Intervention de Claire Nouvian

Réunion du 26 novembre 2013 à 17h45
Commission du développement durable et de l'aménagement du territoire

Claire Nouvian, Présidente de l'association Bloom :

Il y a un désarroi sur le statut scientifique de la littérature publiée. Sur le site de l'Ifremer, figure un article sans signature qui prend position. Nous le contestons. Cet article interprète l'avis rendu par le CIEM en disant que la pêche profonde est devenue durable. Or, 32 publications scientifiques disent le contraire. Quant à l'avis du CIEM, il n'est écrit nulle part que les stocks sont conformes au RMD. Il est indiqué que le RMD pourrait être atteint si les tendances étaient confirmées. Mais ces dernières sont à prendre avec précaution car les seules évaluations dont nous disposons reposent sur les captures par les bateaux. Il n'y a pas d'évaluation indépendante de la ressource. Les chiffres des pêcheurs sont intéressants mais ils ne rendent pas compte du nombre de poissons dans la mer. Le CIEM a d'ailleurs mis en garde contre l'utilisation des données de pêche pour évaluer la biomasse. Il faut davantage d'objectivité. Les revues scientifiques internationales posent des garde-fous importants en la matière. C'est pourquoi il est essentiel de s'y référer.

Aujourd'hui, la pêche en eaux profondes n'est plus de la pêche mais de la captation de ressources publiques permettant de dégager une marge bénéficiaire. 80 % de la pêche en France est faite par des artisans ; selon nous – mais je sais que nombre de pêcheurs partagent cette conception – elle consiste à avoir un bateau, à aller chercher du poisson, à le vendre et à vivre du produit de sa pêche. En revanche, la pêche profonde est le fait de trois conglomérats industriels qui réalisent une marge sur le consommateur final. L'activité est en outre chroniquement déficitaire. Les comptes certifiés par le cabinet KPMG, une référence solide, et déposés au tribunal de commerce en témoignent. Le modèle économique sur laquelle elle repose est défaillant.

Le secteur de la pêche artisanale se tourne vers les ONG car les pêcheurs constatent avec dépit que les ressources publiques ne sont pas consacrées au maintien de leur activité et des emplois. Le rapport de la Cour des comptes sur les aides de l'État à la pêche, dont Le Nouvel Observateur s'est fait l'écho, souligne l'absence de volonté et de réflexion sur l'avenir de la pêche et la préservation des emplois alors que cette préoccupation est probablement notre seul dénominateur commun.
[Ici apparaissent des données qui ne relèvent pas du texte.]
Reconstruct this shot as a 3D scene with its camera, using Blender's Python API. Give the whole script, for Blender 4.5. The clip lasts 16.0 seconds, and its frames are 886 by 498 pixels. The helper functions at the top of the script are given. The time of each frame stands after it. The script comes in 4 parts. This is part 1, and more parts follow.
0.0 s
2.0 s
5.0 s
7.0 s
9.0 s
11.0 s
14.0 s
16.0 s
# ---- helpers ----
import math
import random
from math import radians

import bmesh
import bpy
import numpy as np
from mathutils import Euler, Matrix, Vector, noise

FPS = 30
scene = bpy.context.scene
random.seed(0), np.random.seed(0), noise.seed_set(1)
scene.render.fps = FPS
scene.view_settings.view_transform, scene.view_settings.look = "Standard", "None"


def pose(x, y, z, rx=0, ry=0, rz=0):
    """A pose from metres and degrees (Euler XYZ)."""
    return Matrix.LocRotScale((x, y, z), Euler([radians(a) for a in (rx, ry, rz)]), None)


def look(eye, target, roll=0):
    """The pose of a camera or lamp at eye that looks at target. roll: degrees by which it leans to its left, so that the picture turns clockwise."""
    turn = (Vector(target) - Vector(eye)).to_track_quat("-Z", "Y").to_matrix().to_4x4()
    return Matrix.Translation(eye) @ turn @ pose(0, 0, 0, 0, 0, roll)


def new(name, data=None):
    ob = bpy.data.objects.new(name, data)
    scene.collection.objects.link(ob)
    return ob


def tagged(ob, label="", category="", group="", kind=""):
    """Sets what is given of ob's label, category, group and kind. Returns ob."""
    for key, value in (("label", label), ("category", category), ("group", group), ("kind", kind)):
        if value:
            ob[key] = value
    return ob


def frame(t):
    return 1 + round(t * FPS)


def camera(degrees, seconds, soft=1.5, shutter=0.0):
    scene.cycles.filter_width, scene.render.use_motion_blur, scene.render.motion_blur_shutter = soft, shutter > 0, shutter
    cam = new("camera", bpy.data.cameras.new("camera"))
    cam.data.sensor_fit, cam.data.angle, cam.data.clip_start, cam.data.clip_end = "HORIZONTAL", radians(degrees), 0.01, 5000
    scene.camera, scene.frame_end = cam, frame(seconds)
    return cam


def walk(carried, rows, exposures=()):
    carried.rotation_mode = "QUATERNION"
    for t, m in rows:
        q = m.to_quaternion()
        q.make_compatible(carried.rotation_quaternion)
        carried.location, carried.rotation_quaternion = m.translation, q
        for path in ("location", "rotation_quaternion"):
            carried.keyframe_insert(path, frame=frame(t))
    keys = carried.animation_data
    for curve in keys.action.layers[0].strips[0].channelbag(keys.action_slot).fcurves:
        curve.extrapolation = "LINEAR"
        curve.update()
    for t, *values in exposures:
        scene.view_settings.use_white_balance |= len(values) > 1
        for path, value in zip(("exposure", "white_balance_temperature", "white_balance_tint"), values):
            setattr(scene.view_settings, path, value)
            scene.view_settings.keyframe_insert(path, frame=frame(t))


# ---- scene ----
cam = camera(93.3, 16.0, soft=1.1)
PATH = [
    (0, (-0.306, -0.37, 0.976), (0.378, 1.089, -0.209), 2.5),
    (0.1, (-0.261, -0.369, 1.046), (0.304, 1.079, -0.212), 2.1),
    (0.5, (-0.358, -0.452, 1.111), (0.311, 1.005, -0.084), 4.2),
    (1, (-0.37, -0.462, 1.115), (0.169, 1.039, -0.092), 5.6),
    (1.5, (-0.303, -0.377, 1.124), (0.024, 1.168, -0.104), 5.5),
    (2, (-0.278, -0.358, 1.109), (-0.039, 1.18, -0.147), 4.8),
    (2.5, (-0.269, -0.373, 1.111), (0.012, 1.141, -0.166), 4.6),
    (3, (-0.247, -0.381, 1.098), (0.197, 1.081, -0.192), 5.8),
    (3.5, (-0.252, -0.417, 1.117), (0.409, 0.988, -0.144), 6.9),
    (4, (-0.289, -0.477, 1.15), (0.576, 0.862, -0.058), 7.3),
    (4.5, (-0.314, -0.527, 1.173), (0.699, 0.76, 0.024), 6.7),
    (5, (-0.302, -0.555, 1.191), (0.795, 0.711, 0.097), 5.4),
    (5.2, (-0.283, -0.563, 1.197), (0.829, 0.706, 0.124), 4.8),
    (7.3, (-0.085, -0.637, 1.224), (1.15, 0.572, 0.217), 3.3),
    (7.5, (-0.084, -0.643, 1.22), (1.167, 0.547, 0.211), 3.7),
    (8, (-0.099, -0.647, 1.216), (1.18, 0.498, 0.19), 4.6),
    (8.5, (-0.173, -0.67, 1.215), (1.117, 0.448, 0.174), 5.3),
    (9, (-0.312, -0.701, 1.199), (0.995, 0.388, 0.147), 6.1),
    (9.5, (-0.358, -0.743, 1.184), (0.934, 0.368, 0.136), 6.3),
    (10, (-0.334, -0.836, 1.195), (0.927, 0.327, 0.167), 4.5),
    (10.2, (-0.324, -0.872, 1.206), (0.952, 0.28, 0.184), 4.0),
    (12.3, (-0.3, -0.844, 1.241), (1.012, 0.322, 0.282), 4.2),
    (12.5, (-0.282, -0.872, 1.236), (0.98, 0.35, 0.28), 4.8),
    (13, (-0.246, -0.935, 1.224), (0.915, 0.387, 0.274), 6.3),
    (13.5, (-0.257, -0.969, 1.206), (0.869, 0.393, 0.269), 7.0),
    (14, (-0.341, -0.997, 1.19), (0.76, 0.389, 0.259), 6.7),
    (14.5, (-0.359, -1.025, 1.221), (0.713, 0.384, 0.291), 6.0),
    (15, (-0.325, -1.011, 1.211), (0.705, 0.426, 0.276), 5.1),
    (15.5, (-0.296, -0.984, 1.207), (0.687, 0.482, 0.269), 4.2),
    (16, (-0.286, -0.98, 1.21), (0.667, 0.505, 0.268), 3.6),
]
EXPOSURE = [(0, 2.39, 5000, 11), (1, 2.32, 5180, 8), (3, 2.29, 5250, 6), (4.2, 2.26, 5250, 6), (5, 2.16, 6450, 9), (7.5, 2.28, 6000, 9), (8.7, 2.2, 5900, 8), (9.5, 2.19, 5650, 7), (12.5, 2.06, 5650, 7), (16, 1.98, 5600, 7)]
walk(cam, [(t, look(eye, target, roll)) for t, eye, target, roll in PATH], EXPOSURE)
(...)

La réponse ne peut pas être dans le maintien d'une activité de pêche problématique sur le plan écologique et dont le modèle économique est dysfonctionnel. Ce débat n'a lieu qu'en France. Pourquoi des fonds publics devraient-ils soutenir ce genre d'activité ?

Le budget de l'association Bloom s'élevait à 100 000 euros l'année dernière, deux personnes sont salariées. Par ailleurs, je doute que les services de lobbying du cabinet GPlus Europe n'aient pas coûté aux pêcheurs plus de 250 000 euros.